WHAT YOU WILL DO:
Faithfully return all lines, omitting every embedded picture.
— begin —
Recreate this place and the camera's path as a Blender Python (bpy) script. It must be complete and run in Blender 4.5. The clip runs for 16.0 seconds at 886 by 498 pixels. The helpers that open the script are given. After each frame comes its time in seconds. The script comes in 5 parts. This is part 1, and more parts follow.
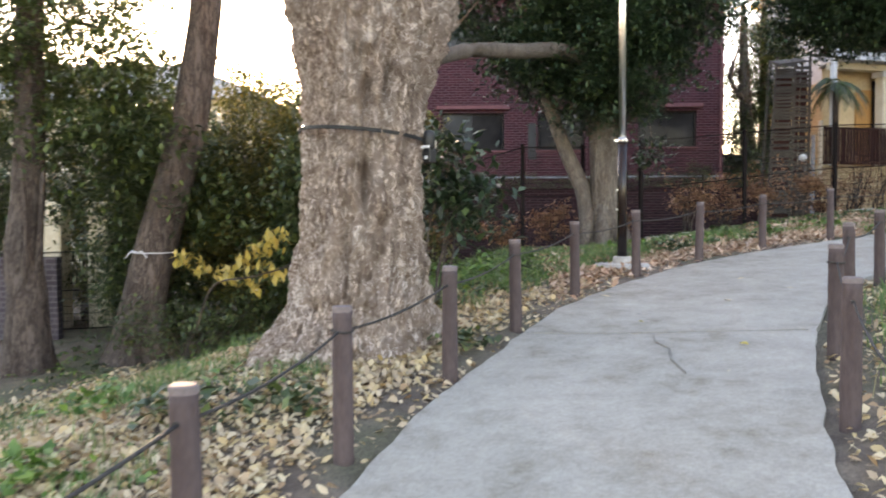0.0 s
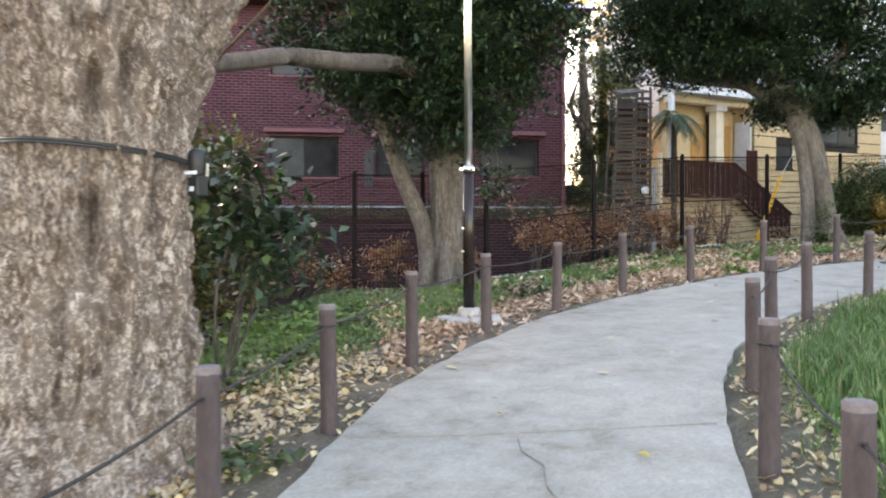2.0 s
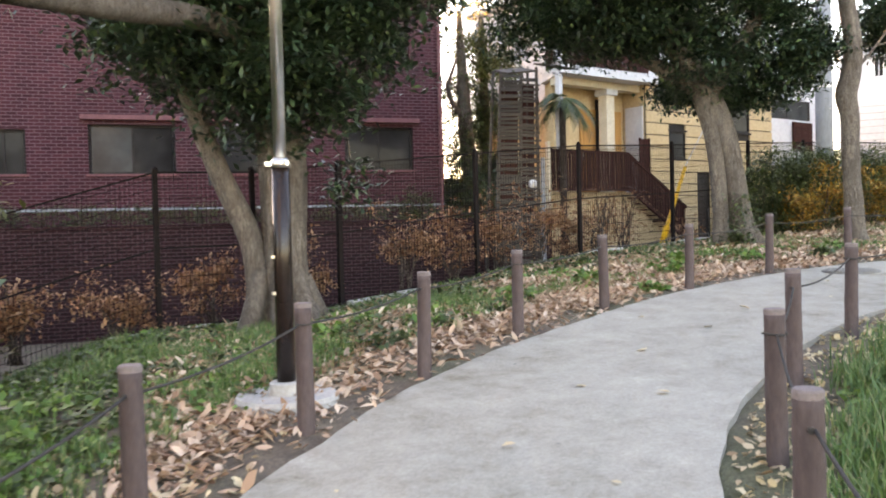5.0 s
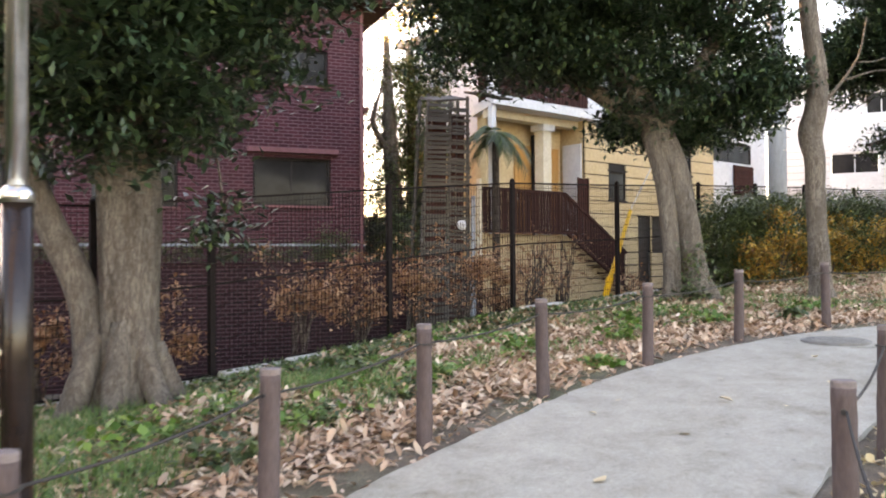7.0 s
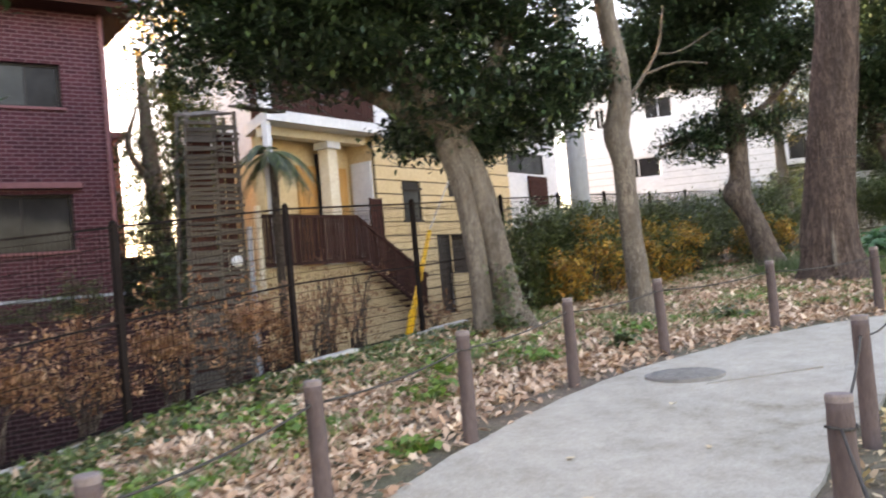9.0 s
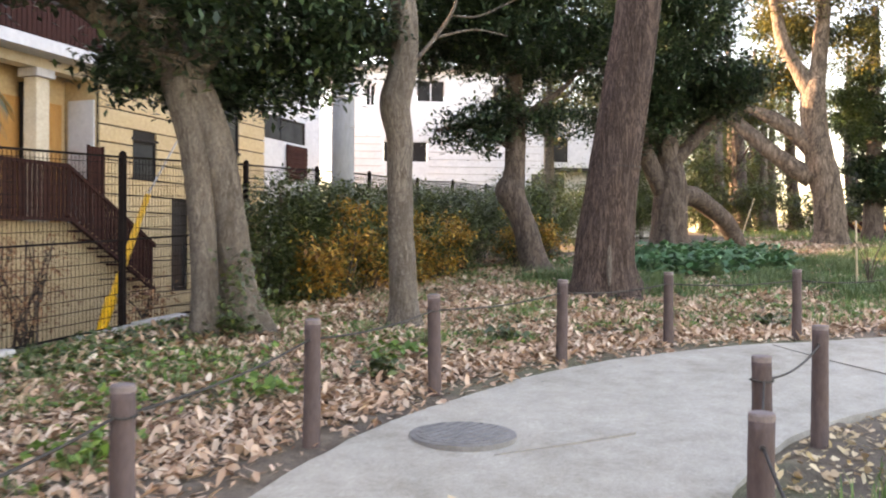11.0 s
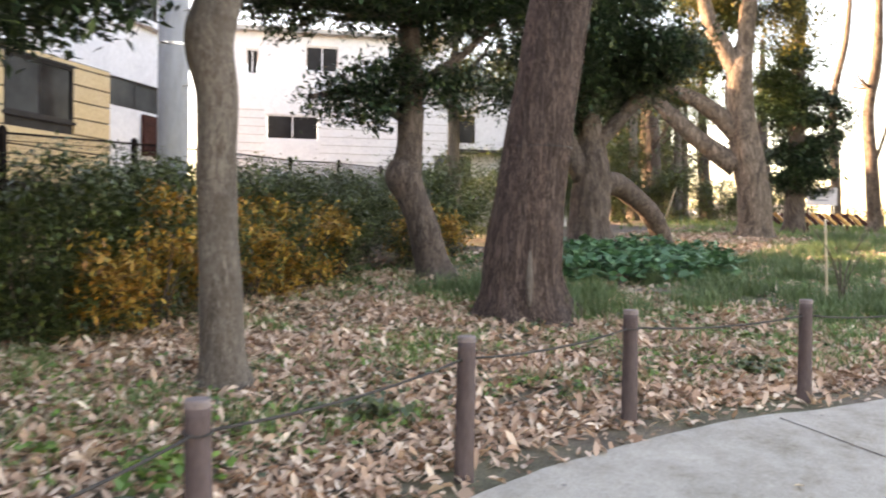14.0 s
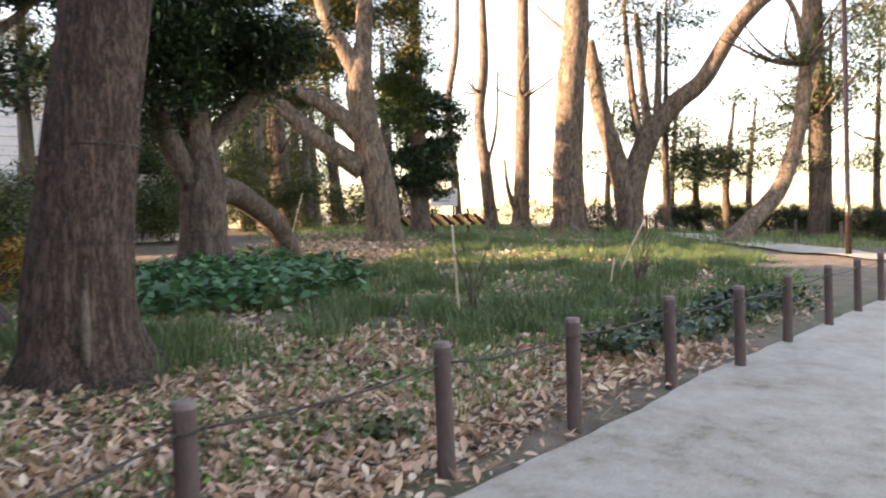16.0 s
— end —
SOLUTION TO THIS EXERCISE:
Recreate this place and the camera's path as a Blender Python (bpy) script. It must be complete and run in Blender 4.5. The clip runs for 16.0 seconds at 886 by 498 pixels. The helpers that open the script are given. After each frame comes its time in seconds. The script comes in 5 parts. This is part 1, and more parts follow.
0.0 s
2.0 s
5.0 s
7.0 s
9.0 s
11.0 s
14.0 s
16.0 s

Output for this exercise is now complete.